4. Klaus annihilates the entire Hybrid population on The Vampire Diaries
What does any king do in the face of a coup d’etat? He slaughters every person involved and their mothers. Literally. When Klaus learns that Tyler and his merry band of hybrid vampire/werewolves are going to attempt to take him out, he beats them to the punch and rips them limb from limb while “Oh Holy Night” plays in the background. Then, to add insult to injury, he drowns Tyler’s mother in the town fountain… just because he can. Tyler’s left with a family of mismatched body parts and Klaus barely breaks a sweat. How’s that for a power play? Klaus may be a sensitive, lonely, sociopathic painter, but you best believe that when confronted with a revolution, he won’t hesitate to completely destroy anything that stands in his path.
5. The Great Train Robbery of Breaking Bad
“Just because you shot Jesse James doesn’t make you Jesse James,” everyone’s favorite voice of reason Mike Ehrmantraut once told Walter White.

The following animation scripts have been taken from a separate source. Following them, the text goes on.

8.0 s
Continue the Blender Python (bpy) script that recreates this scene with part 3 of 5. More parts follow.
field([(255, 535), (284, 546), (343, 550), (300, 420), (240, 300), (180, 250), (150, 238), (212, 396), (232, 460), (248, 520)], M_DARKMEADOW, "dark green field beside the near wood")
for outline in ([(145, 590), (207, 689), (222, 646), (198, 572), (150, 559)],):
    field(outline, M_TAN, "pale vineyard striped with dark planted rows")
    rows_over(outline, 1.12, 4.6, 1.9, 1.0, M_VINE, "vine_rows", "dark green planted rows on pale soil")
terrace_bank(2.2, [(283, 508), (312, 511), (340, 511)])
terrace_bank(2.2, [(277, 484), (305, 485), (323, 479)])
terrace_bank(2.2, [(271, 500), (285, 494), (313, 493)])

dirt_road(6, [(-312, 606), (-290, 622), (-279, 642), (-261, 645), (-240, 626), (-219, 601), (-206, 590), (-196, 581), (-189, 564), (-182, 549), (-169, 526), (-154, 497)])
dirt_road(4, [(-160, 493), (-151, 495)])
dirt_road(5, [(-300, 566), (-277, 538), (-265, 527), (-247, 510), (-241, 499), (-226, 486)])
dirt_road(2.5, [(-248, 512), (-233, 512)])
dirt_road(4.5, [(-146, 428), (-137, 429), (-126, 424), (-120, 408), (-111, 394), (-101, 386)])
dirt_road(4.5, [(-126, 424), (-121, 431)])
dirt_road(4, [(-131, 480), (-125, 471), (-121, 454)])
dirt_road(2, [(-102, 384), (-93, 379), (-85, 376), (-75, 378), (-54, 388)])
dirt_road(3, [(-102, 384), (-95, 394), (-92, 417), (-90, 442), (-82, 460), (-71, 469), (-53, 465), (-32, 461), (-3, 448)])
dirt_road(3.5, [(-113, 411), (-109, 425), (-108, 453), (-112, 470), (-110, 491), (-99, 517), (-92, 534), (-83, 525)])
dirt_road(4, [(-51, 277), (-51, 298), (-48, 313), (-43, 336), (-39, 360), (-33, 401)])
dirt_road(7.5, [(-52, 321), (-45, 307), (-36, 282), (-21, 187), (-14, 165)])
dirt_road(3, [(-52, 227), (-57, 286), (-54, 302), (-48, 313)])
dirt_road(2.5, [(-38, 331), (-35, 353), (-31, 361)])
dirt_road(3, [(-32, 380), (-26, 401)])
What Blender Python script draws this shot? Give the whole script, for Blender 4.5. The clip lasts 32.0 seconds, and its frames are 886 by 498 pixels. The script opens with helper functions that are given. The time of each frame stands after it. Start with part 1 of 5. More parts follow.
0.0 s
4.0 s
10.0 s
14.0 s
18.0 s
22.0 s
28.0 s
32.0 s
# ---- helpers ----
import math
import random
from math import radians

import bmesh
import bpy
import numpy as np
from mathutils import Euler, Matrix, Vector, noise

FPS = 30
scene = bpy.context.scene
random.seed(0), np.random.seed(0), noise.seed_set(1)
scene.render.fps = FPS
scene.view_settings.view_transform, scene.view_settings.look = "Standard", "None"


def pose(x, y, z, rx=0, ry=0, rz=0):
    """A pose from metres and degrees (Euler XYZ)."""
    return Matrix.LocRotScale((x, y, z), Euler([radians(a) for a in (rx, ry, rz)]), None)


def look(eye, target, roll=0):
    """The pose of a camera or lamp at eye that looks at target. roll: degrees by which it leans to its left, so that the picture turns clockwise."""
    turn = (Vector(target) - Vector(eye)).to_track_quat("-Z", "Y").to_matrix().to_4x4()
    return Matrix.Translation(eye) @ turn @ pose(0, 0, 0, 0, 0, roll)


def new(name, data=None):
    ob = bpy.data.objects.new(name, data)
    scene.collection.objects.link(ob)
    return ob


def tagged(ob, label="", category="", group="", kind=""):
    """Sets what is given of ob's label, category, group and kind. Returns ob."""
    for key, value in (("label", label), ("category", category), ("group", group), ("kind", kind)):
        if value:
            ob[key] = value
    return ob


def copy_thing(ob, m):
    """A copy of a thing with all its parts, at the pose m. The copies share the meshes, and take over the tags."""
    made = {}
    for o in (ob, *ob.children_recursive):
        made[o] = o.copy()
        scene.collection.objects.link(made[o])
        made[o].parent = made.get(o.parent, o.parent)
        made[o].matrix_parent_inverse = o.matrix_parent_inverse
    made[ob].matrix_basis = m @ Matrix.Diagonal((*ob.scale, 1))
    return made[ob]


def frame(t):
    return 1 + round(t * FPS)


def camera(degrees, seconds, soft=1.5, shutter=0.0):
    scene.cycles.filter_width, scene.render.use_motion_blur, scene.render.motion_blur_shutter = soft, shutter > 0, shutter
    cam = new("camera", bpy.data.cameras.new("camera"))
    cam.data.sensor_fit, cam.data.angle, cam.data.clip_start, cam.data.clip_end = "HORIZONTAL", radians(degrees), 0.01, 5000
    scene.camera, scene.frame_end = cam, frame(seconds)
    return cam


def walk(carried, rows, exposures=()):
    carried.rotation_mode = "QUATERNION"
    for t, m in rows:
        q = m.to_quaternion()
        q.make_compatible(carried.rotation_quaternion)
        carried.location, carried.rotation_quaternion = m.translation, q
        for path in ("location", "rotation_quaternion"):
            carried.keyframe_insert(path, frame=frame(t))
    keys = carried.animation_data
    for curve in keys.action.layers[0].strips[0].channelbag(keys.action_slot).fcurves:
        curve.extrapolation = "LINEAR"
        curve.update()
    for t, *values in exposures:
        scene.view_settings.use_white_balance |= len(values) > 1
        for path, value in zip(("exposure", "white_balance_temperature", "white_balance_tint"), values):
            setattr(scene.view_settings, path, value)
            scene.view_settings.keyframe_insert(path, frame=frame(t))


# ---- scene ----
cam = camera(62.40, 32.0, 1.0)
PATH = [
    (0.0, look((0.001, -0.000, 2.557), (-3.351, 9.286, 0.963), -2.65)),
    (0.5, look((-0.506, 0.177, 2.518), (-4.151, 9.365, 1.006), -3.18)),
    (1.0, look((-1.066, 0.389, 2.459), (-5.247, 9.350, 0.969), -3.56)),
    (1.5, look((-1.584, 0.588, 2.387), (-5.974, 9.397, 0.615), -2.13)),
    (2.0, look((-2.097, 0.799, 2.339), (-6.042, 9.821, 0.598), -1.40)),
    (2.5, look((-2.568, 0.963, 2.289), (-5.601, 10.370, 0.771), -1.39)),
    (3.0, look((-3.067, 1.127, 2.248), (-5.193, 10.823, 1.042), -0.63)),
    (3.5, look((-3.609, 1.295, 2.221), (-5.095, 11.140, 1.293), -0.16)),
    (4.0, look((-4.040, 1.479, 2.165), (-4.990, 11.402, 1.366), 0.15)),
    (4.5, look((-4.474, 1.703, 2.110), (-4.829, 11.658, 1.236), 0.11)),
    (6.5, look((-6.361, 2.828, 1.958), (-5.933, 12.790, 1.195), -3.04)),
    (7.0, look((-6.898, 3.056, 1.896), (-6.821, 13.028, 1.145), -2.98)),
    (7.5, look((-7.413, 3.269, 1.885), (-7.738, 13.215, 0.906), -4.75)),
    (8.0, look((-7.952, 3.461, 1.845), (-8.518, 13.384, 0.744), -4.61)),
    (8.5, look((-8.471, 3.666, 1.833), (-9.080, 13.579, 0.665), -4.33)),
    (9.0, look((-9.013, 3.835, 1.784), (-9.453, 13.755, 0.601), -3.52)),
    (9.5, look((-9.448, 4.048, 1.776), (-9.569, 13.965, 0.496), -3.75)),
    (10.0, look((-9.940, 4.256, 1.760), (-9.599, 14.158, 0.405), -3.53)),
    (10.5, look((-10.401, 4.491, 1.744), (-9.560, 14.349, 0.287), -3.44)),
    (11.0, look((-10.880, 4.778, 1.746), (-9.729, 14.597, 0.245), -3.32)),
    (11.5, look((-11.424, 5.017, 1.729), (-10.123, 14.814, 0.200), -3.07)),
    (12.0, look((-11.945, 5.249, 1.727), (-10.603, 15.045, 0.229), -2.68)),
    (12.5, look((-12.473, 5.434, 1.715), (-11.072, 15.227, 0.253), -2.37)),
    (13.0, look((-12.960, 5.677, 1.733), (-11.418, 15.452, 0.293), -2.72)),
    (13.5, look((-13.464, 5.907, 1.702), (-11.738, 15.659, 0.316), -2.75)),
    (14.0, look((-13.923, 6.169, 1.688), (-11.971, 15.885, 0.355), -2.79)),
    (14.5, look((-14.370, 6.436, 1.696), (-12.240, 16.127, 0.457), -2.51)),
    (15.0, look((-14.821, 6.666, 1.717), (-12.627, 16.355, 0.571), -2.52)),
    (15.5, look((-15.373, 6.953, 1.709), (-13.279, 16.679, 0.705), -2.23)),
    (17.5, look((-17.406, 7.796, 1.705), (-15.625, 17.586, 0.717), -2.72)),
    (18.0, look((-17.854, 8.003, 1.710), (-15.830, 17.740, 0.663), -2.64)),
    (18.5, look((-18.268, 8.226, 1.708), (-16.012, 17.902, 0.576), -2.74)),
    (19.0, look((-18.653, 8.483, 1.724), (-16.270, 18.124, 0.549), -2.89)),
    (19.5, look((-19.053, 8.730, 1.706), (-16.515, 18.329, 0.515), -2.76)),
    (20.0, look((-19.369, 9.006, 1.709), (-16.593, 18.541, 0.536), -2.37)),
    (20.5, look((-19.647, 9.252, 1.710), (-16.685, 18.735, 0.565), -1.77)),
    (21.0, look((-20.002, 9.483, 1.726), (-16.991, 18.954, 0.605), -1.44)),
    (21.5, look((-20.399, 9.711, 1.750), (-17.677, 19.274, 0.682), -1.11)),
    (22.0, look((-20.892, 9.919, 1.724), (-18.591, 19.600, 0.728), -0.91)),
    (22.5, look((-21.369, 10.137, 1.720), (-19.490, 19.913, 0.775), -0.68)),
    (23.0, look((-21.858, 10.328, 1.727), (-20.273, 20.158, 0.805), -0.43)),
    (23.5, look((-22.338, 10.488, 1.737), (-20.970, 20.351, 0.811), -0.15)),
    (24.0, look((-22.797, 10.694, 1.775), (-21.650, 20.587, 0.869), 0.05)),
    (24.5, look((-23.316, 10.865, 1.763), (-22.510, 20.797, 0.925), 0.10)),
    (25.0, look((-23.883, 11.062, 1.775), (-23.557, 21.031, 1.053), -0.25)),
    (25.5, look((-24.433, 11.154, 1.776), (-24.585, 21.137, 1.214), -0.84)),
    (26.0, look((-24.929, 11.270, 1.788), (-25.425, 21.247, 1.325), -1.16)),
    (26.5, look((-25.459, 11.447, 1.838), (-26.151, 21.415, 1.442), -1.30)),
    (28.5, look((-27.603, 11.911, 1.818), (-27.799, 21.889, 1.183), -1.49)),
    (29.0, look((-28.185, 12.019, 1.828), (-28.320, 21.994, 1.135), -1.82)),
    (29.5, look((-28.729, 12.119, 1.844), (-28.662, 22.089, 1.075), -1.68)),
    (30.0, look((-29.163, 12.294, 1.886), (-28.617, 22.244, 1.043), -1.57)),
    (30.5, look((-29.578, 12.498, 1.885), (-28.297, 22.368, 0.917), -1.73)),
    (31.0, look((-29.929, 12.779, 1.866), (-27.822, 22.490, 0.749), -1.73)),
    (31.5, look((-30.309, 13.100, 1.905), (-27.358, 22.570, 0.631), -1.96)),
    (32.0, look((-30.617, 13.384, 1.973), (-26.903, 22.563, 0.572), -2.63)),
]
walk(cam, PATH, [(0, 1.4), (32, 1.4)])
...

Yet this year we found Walter wearing the (cowboy) hat of an old-time, gun-slingin’ outlaw and going so far as to commit a good, old-fashioned train robbery. This is just one of many schemes that have punctuated Walter White’s evolution to becoming a sociopathic, merciless king of meth. Every time Walter completes a Hail Mary, his ego inflates a bit more, until it dwarfs any reasonable motives and poisons all logic, creating the monster in a human shell known as Heisenberg. With each success, the stakes are raised, and it’s a credit to Vince Gilligan’s brilliance that this nuanced evolution feels believable when it’s only taken 5 seasons for Walter to go from wetting his tighty-whities in an RV to hijacking a moving train in the middle of the desert. The scene itself is wildly suspenseful, brilliantly shot and edited and capped off by a shocking turn (LANDRY, YOU BASTARD), that shows that, for all his rootin’-tootin’ scheming, Walter is just a man who won’t yet admit how heavy his head is with the crown.